Эти "откровенные формы" были в большом ходу в Нескучном и откровеннее всего свои чувства выражал помянутый Ванька-Жулик. У него была, всему дому известная связь с сестрой Липы Ольгой, также очень красивой женщиной, тоже служившей горничной, однако это не мешало Ваньке тут же, на глазах своей возлюбленной, заигрывать с другими дивчатами и даже хватать, тискать и целовать их куда попало. Сопротивлялись деревенские красавицы слабо.

Легкость, с которой можно было добиться у них чего угодно, и моя "дружба" с Жуликом, который меня занимал своими картинными и крайне нескромными рассказами, должны были и меня наталкивать на подобную предприимчивость, но для этого, скажу откровенно, у меня не хватило желания, я даже чуть брезгал этих не слишком чистоплотных и уж больно доступных прелестниц.
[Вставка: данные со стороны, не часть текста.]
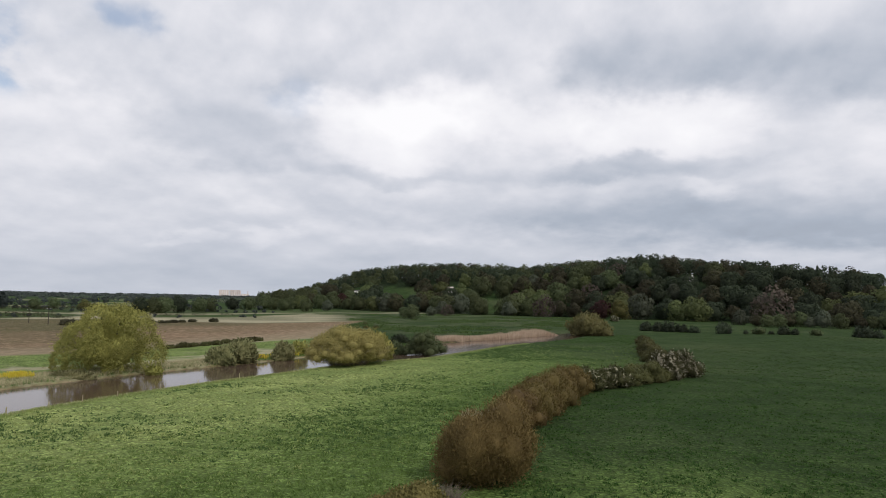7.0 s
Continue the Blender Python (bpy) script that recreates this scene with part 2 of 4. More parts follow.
cap_tree = Nodes(CAP.node_tree, False)
cap_bsdf = next(n for n in CAP.node_tree.nodes if n.type == "BSDF_PRINCIPLED")
cap_where = next(n for n in CAP.node_tree.nodes if n.type == "TEX_COORD").outputs["Object"]
cap_old = cap_bsdf.inputs["Base Color"].links[0].from_socket
streak = cap_tree.add("ShaderNodeMapping")
streak.inputs["Scale"].default_value = (16.0, 5.0, 16.0)
cap_tree.link(cap_where, streak.inputs[0])
cap_tree.link(cap_tree.mix(cap_tree.ramp(cap_tree.noise(streak.outputs[0], 1.0, 3.0), 0.60, 0.66), cap_old, (0.5, 0.5, 0.52)), cap_bsdf.inputs["Base Color"])

GLASS, gn = material("window_glass")
gn.bsdf.inputs["Base Color"].default_value = (0.03, 0.035, 0.04, 1)
gn.bsdf.inputs["Roughness"].default_value = 0.08

WATER, wn = material("river_water")
ripple = wn.add("ShaderNodeMapping")
ripple.inputs["Scale"].default_value = (1.0, 0.45, 1.0)
wn.link(wn.where, ripple.inputs[0])
wn.link(wn.mix(wn.noise(wn.where, 0.12, 3.0), (0.070, 0.046, 0.034), (0.105, 0.072, 0.056)), wn.bsdf.inputs["Base Color"])
wn.bsdf.inputs["Roughness"].default_value = 0.09
wn.bsdf.inputs["IOR"].default_value = 1.33
bump(wn, wn.noise(ripple.outputs[0], 1.6, 4.0, 0.55), 0.12, 0.05)

# one sheet of ground; the attribute "land" tells ploughland, stubble and sun-lightened meadow apart
GROUND, g = material("ground")
land = g.add("ShaderNodeVertexColor", layer_name="land")
sep = g.add("ShaderNodeSeparateColor")
g.link(land.outputs[0], sep.inputs[0])
plough, straw, meadow = sep.outputs
n1 = g.noise(g.where, 0.022, 4.0, 0.6)
n2 = g.noise(g.where, 0.16, 5.0, 0.6)
n3 = g.noise(g.where, 1.1, 5.0, 0.68)
n4 = g.noise(g.where, 5.0, 4.0, 0.7)
fieldcol = g.mix(g.ramp(n2, 0.35, 0.68), (0.0320, 0.0610, 0.0180), (0.0510, 0.089, 0.0265))
fieldcol = g.mix(g.ramp(n1, 0.46, 0.66), fieldcol, (0.067, 0.099, 0.037))
# meadow grass: lighter by kind, with a patch of sun painted into it
mead_suncol = g.mix(g.ramp(n2, 0.35, 0.65), (0.245, 0.318, 0.105), (0.360, 0.428, 0.150))
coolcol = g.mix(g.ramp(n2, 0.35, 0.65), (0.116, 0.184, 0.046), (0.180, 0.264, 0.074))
mead_suncol = g.mix(g.ramp(meadow, 0.40, 0.95), coolcol, mead_suncol)
grasscol = g.mix(g.ramp(meadow, 0.02, 0.60), fieldcol, mead_suncol)
grasscol = g.mix(g.math("MULTIPLY", g.ramp(n3, 0.52, 0.66), 0.55), grasscol, (0.020, 0.042, 0.010))
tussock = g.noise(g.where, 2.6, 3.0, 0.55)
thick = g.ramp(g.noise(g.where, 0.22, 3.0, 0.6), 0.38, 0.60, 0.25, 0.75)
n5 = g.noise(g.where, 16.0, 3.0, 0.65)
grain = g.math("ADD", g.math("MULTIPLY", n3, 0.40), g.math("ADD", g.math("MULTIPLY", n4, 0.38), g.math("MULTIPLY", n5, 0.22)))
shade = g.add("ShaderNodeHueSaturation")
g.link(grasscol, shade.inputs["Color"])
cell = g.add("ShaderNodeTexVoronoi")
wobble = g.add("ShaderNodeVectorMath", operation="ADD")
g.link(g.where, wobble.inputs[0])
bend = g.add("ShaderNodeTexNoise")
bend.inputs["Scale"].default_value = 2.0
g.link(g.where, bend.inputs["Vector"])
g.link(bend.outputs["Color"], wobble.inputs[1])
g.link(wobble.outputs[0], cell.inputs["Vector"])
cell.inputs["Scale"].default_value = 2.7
# shade in the gaps between tuffets is put into the grass colour
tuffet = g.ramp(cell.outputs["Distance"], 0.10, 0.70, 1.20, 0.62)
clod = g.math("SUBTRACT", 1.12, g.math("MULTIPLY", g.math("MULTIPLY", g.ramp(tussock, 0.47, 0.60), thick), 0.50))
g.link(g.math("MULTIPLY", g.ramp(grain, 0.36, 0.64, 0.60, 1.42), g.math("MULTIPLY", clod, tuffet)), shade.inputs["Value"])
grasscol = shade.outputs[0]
soil = g.mix(g.ramp(n2, 0.3, 0.7), (0.262, 0.182, 0.115), (0.340, 0.240, 0.158))
soil = g.mix(g.ramp(n3, 0.55, 0.85), soil, (0.120, 0.082, 0.052))
row_map = g.add("ShaderNodeMapping")
row_map.inputs["Rotation"].default_value = (0, 0, radians(5))
row_map.inputs["Scale"].default_value = (0.13, 0.010, 1)
g.link(g.where, row_map.inputs[0])
soil = g.mix(g.math("MULTIPLY", g.ramp(g.noise(row_map.outputs[0], 1.0, 4.0), 0.42, 0.62), 0.6), soil, (0.300, 0.215, 0.140))
furrow = g.add("ShaderNodeMapping")
furrow.inputs["Rotation"].default_value = (0, 0, radians(5))
furrow.inputs["Scale"].default_value = (0.9, 0.03, 1)
g.link(g.where, furrow.inputs[0])
soil = g.mix(g.math("MULTIPLY", g.ramp(g.noise(furrow.outputs[0], 1.0, 5.0, 0.65), 0.45, 0.62), 0.6), soil, (0.150, 0.105, 0.064))
soil = g.mix(g.math("MULTIPLY", g.ramp(n1, 0.44, 0.60), 0.55), soil, (0.165, 0.135, 0.075))
clods = g.noise(g.where, 0.55, 5.0, 0.75)
soil = g.mix(g.math("MULTIPLY", g.ramp(clods, 0.46, 0.60), 0.7), soil, (0.130, 0.092, 0.052))
soil = g.mix(g.math("MULTIPLY", g.ramp(clods, 0.46, 0.36), 0.65), soil, (0.440, 0.320, 0.225))
dry = g.mix(g.ramp(n3, 0.3, 0.7), (0.32, 0.29, 0.19), (0.46, 0.42, 0.30))
gcol = g.mix(plough, grasscol, soil)
gcol = g.mix(straw, gcol, dry)
# far ground: the blue-grey of distance haze, put into the colour
haze_land = g.mix(g.ramp(g.noise(g.where, 0.006, 4.0), 0.4, 0.6), (0.032, 0.044, 0.040), (0.054, 0.067, 0.058))
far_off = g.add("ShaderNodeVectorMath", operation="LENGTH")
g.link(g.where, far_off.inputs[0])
# leaf litter under the wood; over the right-hand pasture it paints in shade
litter_shade = g.mix(n2, (0.012, 0.021, 0.008), (0.022, 0.036, 0.014))
gcol = g.mix(land.outputs[1], gcol, g.mix(g.ramp(far_off.outputs["Value"], 760.0, 1000.0), litter_shade, haze_land))
g.link(gcol, g.bsdf.inputs["Base Color"])
g.bsdf.inputs["Roughness"].default_value = 0.95
g.bsdf.inputs["Specular IOR Level"].default_value = 0.06
bump(g, g.math("ADD", g.math("ADD", n3, tuffet), g.math("MULTIPLY", n4, 0.5)), 1.0, 0.26)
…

И вот, попробовав такое же "прямое действие" в отношении Липы, я наткнулся на решительное сопротивление. Это было при царивших местных нравах, чем-то необычайным, но это особенно и разожгло мою страсть. Поцеловать Липа себя разрешала только в щеку; разрешала она и погладить себя по плечу или по наполовину оголенной руке, но как только я становился более отважным, так получал решительный отпор и этот отпор действовал тем сильнее, что он сопровождался не каким-либо возмущенным восклицанием, негодующими взглядами, смехом или битьем по рукам, а сопровождался он простым, безмолвным, но явно неумолимым отстранением.

В этой девушке было что-то до такой степени природно-степенное, такая подлинная, приправленная грустью, скромность, что и при малейшем сопротивлении руки сами собой опускались и мне становилось только убийственно неловко. И чем стыднее делалось от этих тщетных и всё же то и дело возобновляемых попыток "завоевать" Липу - тем сильнее стал говорить во мне уже не простой каприз испорченного мальчишки, а чувство более серьезное. Мне уже казалось, что я не могу жить без нее, что я не в силах буду расстаться с ней. Забродили и нелепые для четырнадцатилетнего мальчишки мысли о браке.